The Great Danes are 21-24 in Gattuso’s first four seasons, but it seems to be a happy marriage.

“I love it,” Gattuso said to Pittsburgh Sports Now. “I have every aspiration in the world to stay here and win and retire. My athletic director Mark Benson gave me another extension so we have five more years. We’d certainly like to turn that into 10 years. I’m very happy, but more importantly, my family is very happy here. My wife, Colleen, loves it. She’s very happy. We talk a lot in our family how much Albany reminds us of Pittsburgh: the people, the geography, the crazy weather. We just feel like we’re home and we’ve made truly great friends here.

“I didn’t leave for any other reason than I wanted to be a head coach,” he said. “This opportunity was too much for me to pass up. We’re thrilled. This is home. Pittsburgh is always in my heart, but Albany is home now. The Capital Region has been great to us. We’ll be bringing some of our Albany friends that haven’t been to Pittsburgh yet. They’re going to get a Primanti’s sandwich. I’m recommending Fathead’s to everybody.
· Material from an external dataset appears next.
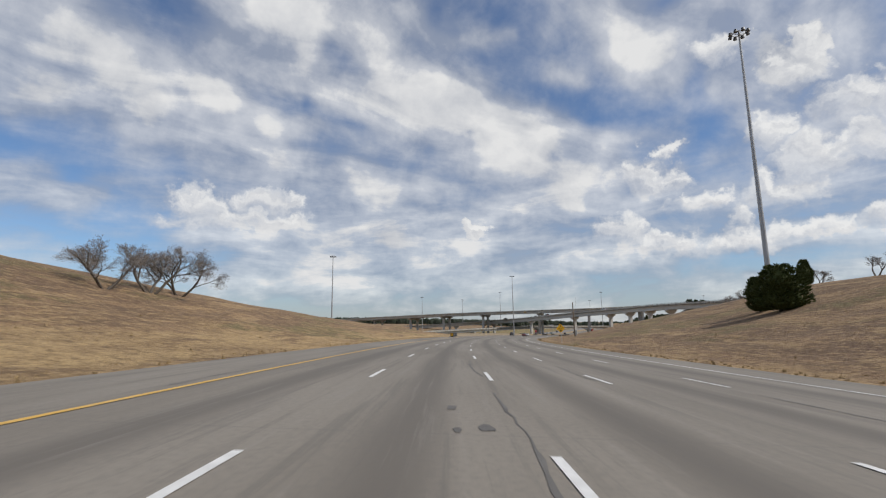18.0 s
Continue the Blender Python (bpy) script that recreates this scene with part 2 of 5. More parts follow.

Everyone’s asking me for restaurants and I’m kinda sending them through the South Side, getting them set up. We’re excited about the trip.”

Gattuso is planning on having as many reunions as he can while in Pittsburgh. In addition to the place he’s coached, his former protege, Bernard Clark, has taken the head coaching job at Robert Morris and taken a few former Albany assistants with him.

“I’m planning on going up to Duquesne and seeing those guys finish up practice,” Gattuso said. “Jerry Schmitt and I have been friends for forever. He coached with me there. Dave Opfar, the defensive coordinator, played with me. The ties are ridiculous with me in Pittsburgh and in the athletic department at Pitt. Two of my favorite people, Vicki Kline and Lynnie Koontz work at the university football office. Just tons of friends and I’m looking forward to saying hello to all of them.”

This will also be the first time the Great Danes are visiting a Power Five opponent. They played Buffalo in 2015 and 2016 and Old Dominion in 2017, but the Panthers are a clear set up.

“It’s a great experience for the kids,” Gattuso said. “We’ve eased into this a little bit. We were an NEC school. Now we’re in the CAA. The CAA is one of the top two conference in FCS. We started out playing Buffalo. There’s a lot of matchup issues for us. … We obviously feel like we’re a pretty good FCS team.”

The Great Danes had a Top 10 FCS defense a year ago, and they’ll lean on that as a strength while a newly installed offense gets going.

“We really need our defense to come out and give us an opportunity until our offense is able to get their feet on the ground and get going a little bit,” Gattuso said. “When you’re in the first year of our new offense, there are going to be some growing pains that you go through. We need our defense to rise up and play the way they can.”

At the helm of that offense, Vincent Testaverde will get his first real chance to show what he’s got at the collegiate level after five years and two transfers. He’ll get the nod against the Panthers.

“He came in under tough circumstances,” Gattuso said. “He and his family were looking for somewhere to go and somewhere that they could trust. Bernard brought it to me. They had a great relationship.”

Despite Albany’s long odds of pulling off an upset at Pitt, Gattuso is ready to get back his 2018 season started, and he’s looking forward to it starting with a bang.

“I’m excited,” he said. “I’d be excited no matter where i was going to play an opener, but especially getting to go back to Pittsburgh. Obviously, there’s a lot of side shows for me for the week, so that’s been fun. I’ll get to see so many friends and family … hopefully we can play a great football game.”